Para desgosto dos figurões importantes, há funcionários zelosos que se orgulham de actuar com independência, sem fretes à classe política. Contrariando as indicações apenas sugeridas (com o que a sugestão coincide com persuasão quando feita pelos senhores do topo), investigadores policiais foram puxando os vários fios de um nebuloso novelo. A certa altura, uma pista muito clara apareceu-lhes pela frente. Tão clara que era um convite a esquecer outras possibilidades, por mais insólitas que fossem. Relatórios dos laboratórios forenses revelavam traços de ácido sulfúrico nas notas analisadas. Indícios de atentado, em forma sofisticada. O ácido foi depositado em forma sólida, micro-grãos que se transformavam em estado líquido por efeito do suor libertado pelas mãos dos usuários das notas armadilhadas.
Tão clara era a pista que os investigadores, habituados a suspeitar do óbvio, quiseram a contra-prova. Desconfiavam da facilidade súbita, da prontidão com que emergira esta pista. Estranhavam a sofisticação, sabendo que a fórmula sólida do ácido sulfúrico não está nas mãos dos grupos terroristas suspeitos do costume, por mais profissionais que sejam. Correram uma investigação paralela, em surdina: agentes infiltrados nos laboratórios forenses, na averiguação da independência dos relatórios. Ao mesmo tempo, perplexidade pelas conclusões extemporâneas da classe política: teciam loas à investigação, como se ela já tivesse findado. Falavam em público como se as certezas fossem incontestáveis. As polícias envolvidas fizeram um pacto secreto: todas as investigações seriam feitas nos bastidores, sem enviar sinais que desconfiassem os políticos – os mesmos políticos com uma sede enorme em interferir no curso das investigações.
Tudo se deslindou em meia dúzia de passos articulados. Agentes infiltrados por políticos nos laboratórios forenses fabricaram o apressado relatório. Que, para iludir os escrupulosos investigadores, fornecia resultados verdadeiros. Queriam esconder a verdade, colocando-a onde menos os investigadores a pudessem procurar – debaixo do seu nariz. As notas haviam sido inquinadas com ácido sulfúrico em estado sólido, numa composição que se alterava em estado líquido através do contacto com a gordura das mãos.
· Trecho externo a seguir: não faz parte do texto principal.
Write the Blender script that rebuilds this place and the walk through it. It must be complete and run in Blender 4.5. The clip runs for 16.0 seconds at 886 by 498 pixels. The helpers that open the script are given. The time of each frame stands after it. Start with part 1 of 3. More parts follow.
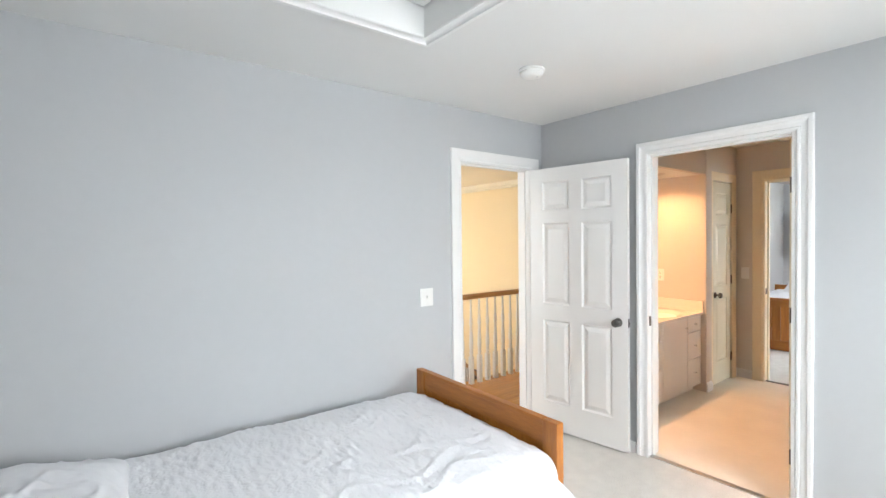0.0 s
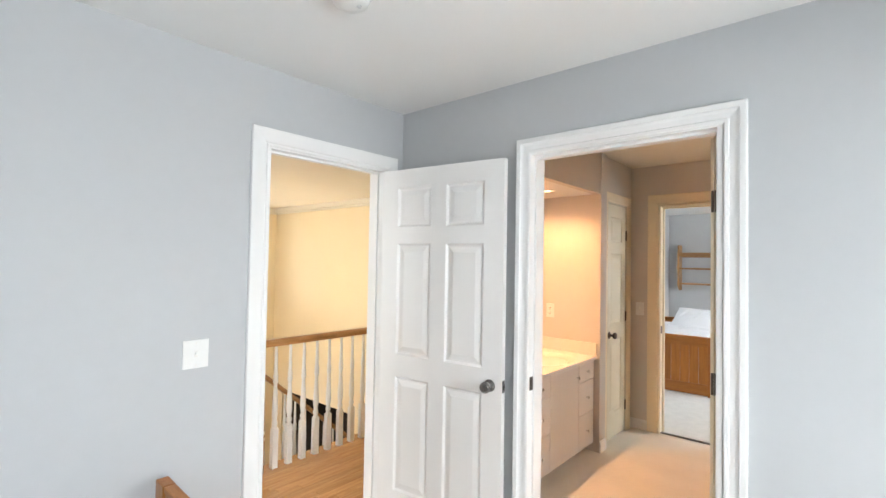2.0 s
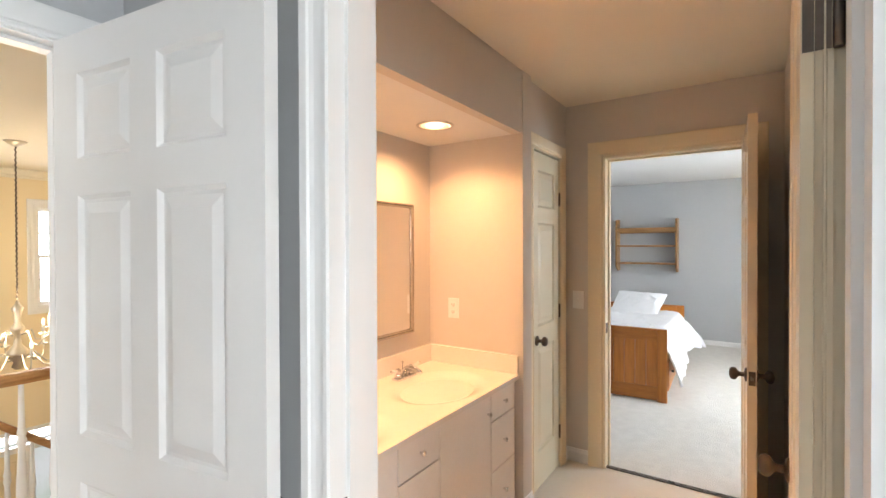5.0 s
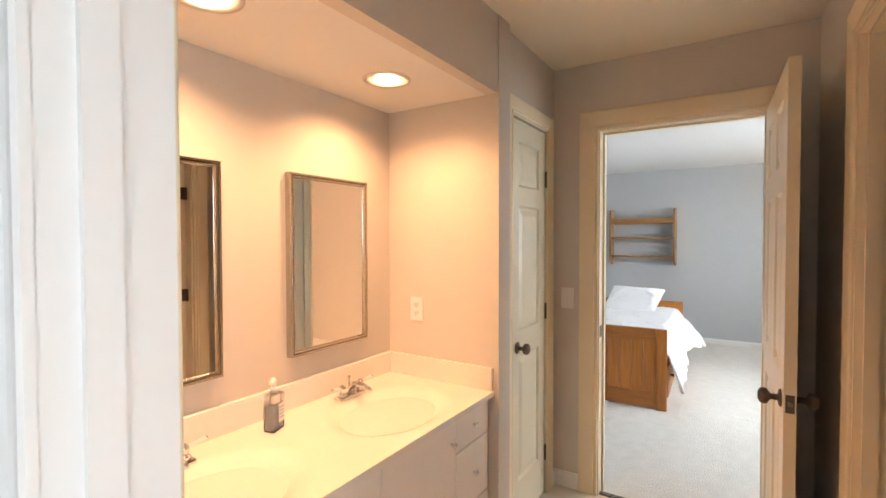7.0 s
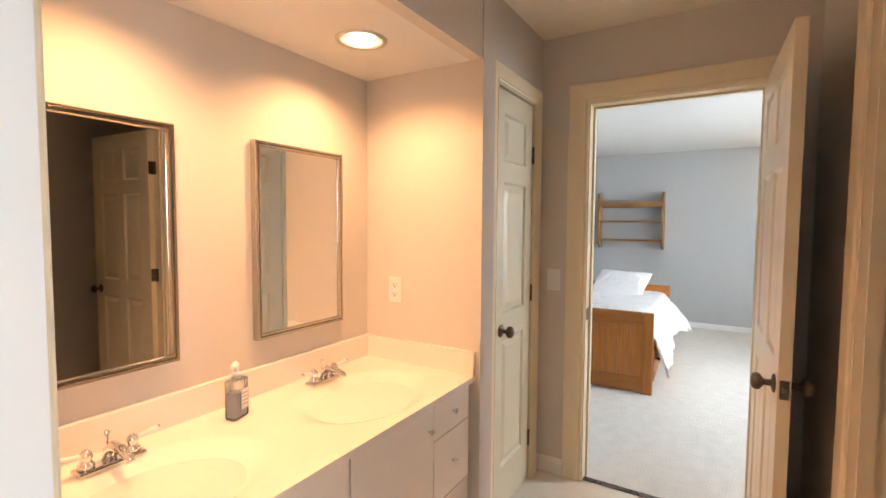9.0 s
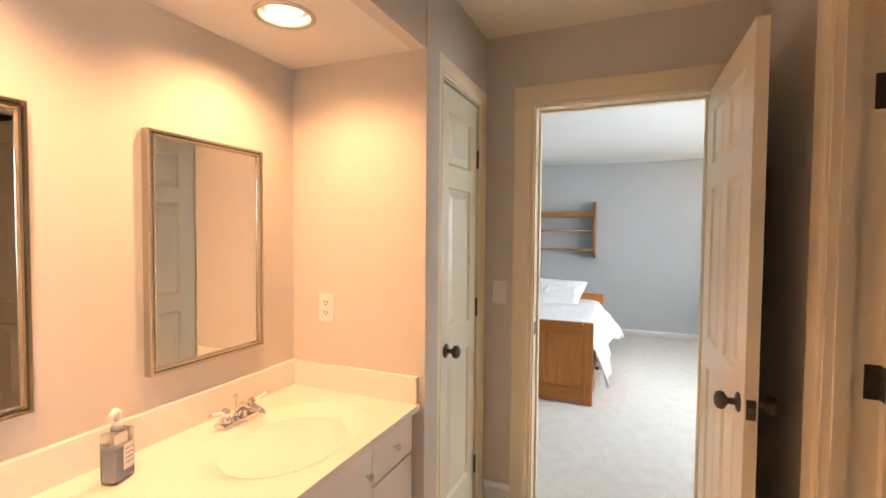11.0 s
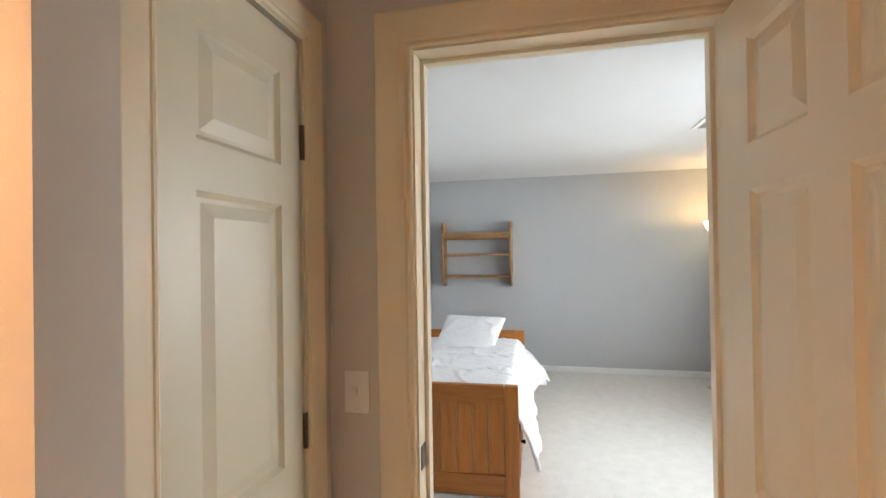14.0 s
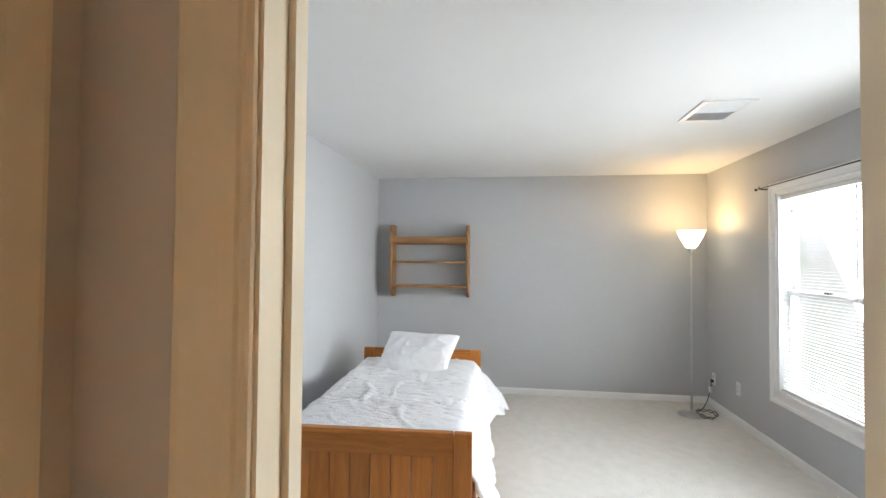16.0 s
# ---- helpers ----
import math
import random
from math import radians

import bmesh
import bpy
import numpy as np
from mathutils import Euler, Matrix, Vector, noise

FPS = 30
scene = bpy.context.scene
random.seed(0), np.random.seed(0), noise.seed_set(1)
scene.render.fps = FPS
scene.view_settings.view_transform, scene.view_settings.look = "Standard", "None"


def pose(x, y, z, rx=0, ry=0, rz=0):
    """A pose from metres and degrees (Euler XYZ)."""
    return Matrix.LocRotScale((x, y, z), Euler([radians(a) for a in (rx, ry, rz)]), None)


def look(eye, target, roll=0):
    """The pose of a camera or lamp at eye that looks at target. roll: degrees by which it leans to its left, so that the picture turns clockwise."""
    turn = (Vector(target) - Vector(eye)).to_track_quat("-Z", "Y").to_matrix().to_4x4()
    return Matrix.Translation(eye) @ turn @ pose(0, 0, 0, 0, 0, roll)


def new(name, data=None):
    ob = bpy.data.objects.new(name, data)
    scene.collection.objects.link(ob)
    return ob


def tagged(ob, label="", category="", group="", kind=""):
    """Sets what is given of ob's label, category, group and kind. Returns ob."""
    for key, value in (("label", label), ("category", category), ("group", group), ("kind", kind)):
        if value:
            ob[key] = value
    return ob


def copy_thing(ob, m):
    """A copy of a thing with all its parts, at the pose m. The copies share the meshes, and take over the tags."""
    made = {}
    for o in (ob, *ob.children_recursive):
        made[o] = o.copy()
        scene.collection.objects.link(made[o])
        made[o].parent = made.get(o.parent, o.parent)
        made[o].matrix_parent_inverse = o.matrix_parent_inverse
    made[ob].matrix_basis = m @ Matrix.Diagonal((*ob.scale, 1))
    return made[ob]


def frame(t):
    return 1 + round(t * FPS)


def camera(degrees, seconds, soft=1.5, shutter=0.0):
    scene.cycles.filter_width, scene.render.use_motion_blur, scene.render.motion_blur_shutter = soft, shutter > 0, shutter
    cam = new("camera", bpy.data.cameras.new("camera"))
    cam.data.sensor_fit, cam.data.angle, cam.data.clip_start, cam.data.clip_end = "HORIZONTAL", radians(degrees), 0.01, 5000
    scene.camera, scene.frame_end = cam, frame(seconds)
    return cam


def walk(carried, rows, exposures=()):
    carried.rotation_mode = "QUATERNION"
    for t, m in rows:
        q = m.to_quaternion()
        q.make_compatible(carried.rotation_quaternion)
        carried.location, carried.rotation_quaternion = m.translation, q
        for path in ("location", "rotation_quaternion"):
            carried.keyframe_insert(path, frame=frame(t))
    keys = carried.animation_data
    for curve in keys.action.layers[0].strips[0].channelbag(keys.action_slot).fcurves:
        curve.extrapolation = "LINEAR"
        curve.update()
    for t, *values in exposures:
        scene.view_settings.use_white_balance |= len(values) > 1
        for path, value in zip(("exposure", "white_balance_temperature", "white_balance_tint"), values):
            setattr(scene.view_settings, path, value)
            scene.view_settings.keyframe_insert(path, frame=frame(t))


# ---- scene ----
cam = camera(87.6, 16.0)
 
PATH = [
    (0, (0.184, -0.054, 1.506), (1.407, 1.528, 1.464), -0.7),
    (0.5, (0.472, 0.054, 1.495), (1.77, 1.575, 1.474), -0.5),
    (1, (0.734, 0.159, 1.503), (2.103, 1.617, 1.516), -0.3),
    (1.5, (0.989, 0.294, 1.524), (2.427, 1.684, 1.549), 0.4),
    (2, (1.197, 0.403, 1.529), (2.706, 1.715, 1.58), 1.0),
    (2.5, (1.436, 0.496, 1.53), (2.993, 1.75, 1.593), 0.8),
    (3, (1.666, 0.572, 1.525), (3.263, 1.775, 1.588), 0.5),
    (3.5, (1.887, 0.662, 1.519), (3.519, 1.817, 1.561), 0.4),
    (4, (2.13, 0.743, 1.509), (3.785, 1.865, 1.519), 0.0),
    (6.5, (2.956, 0.985, 1.466), (4.626, 2.085, 1.43), -0.3),
    (7, (3.037, 1.004, 1.459), (4.717, 2.088, 1.414), -0.1),
    (7.5, (3.075, 1.017, 1.446), (4.751, 2.107, 1.383), 0.0),
    (8, (3.105, 1.017, 1.438), (4.781, 2.104, 1.347), 0.2),
    (10.5, (3.267, 1.127, 1.418), (5.064, 2.001, 1.326), 0.6),
    (11, (3.337, 1.167, 1.424), (5.172, 1.957, 1.353), 0.5),
    (11.5, (3.471, 1.189, 1.439), (5.334, 1.916, 1.395), 0.3),
    (12, (3.634, 1.201, 1.452), (5.518, 1.873, 1.44), -0.3),
    (12.5, (3.827, 1.232, 1.467), (5.728, 1.854, 1.471), -0.8),
    (13, (4.018, 1.269, 1.472), (5.94, 1.824, 1.489), -0.9),
    (13.5, (4.262, 1.295, 1.488), (6.198, 1.795, 1.498), -1.0),
    (14, (4.469, 1.313, 1.5), (6.418, 1.765, 1.517), -0.9),
    (14.5, (4.65, 1.34, 1.516), (6.606, 1.755, 1.532), 0.1),
    (15, (4.812, 1.364, 1.525), (6.781, 1.715, 1.56), 0.7),
    (15.5, (5.013, 1.367, 1.492), (6.988, 1.679, 1.542), 0.7),
    (16, (5.142, 1.363, 1.489), (7.123, 1.636, 1.537), 0.5),
]
walk(cam, [(t, look(eye, target, roll)) for t, eye, target, roll in PATH], [(0, 0.0), (3, 0.0), (4, -0.08), (6.5, -0.14), (11.5, -0.1), (12.5, -0.2), (14, -0.33), (15.3, -0.38), (16, -0.35)])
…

Em estado líquido, espalhava a destruição do papel.
A descoberta bombástica, reservada para o final: a autoria da encenação terrorista. Todos os olhos apontados para os suspeitos habituais: fundamentalistas islâmicos, movimentos alter-globalização, o grupelho do José Bové, movimentos neo-nazis. Pistas falsas. Os culpados eram uma extensa coligação conspirativa de adversários do euro, ou de saudosistas dos símbolos monetários que cederam lugar à moeda única, ou os suspeitos do costume, sempre ansiosos para destruir os sinais do sistema capitalista. Estavam de braço dado no mesmo objectivo, mas com motivações diferentes. Políticos no poder, desesperados por não terem à mão de semear mecanismos para moldar a economia; keynesianos ressabiados, desgostosos com o “neoliberalismo” triunfante que emergiu com o euro; os suspeitos do costume, num golpe oportunista para derrubar um esteio do “capitalismo selvagem” (de que o euro seria sinónimo); e a extrema-direita violenta, na ânsia de liquidar um símbolo que destruiu a essência das nacionalidades.
A Europa em ebulição: primeiros-ministros, presidentes da república, ministros das finanças e um séquito de conselheiros – todos personagens intocáveis, arcando com a responsabilidade do acto terrorista. Descobrira-se que quiseram semear o pânico na Alemanha, porque a Alemanha corporizava o espírito maligno da moeda única. À ebulição juntara-se um dilema: teriam as polícias força para denunciar o conluio com traços de terrorismo oficial? Os dias seguintes trouxeram a resposta. Centenas de agentes envolvidos na descoberta da conspiração das primeiras figuras, desaparecidos do mapa.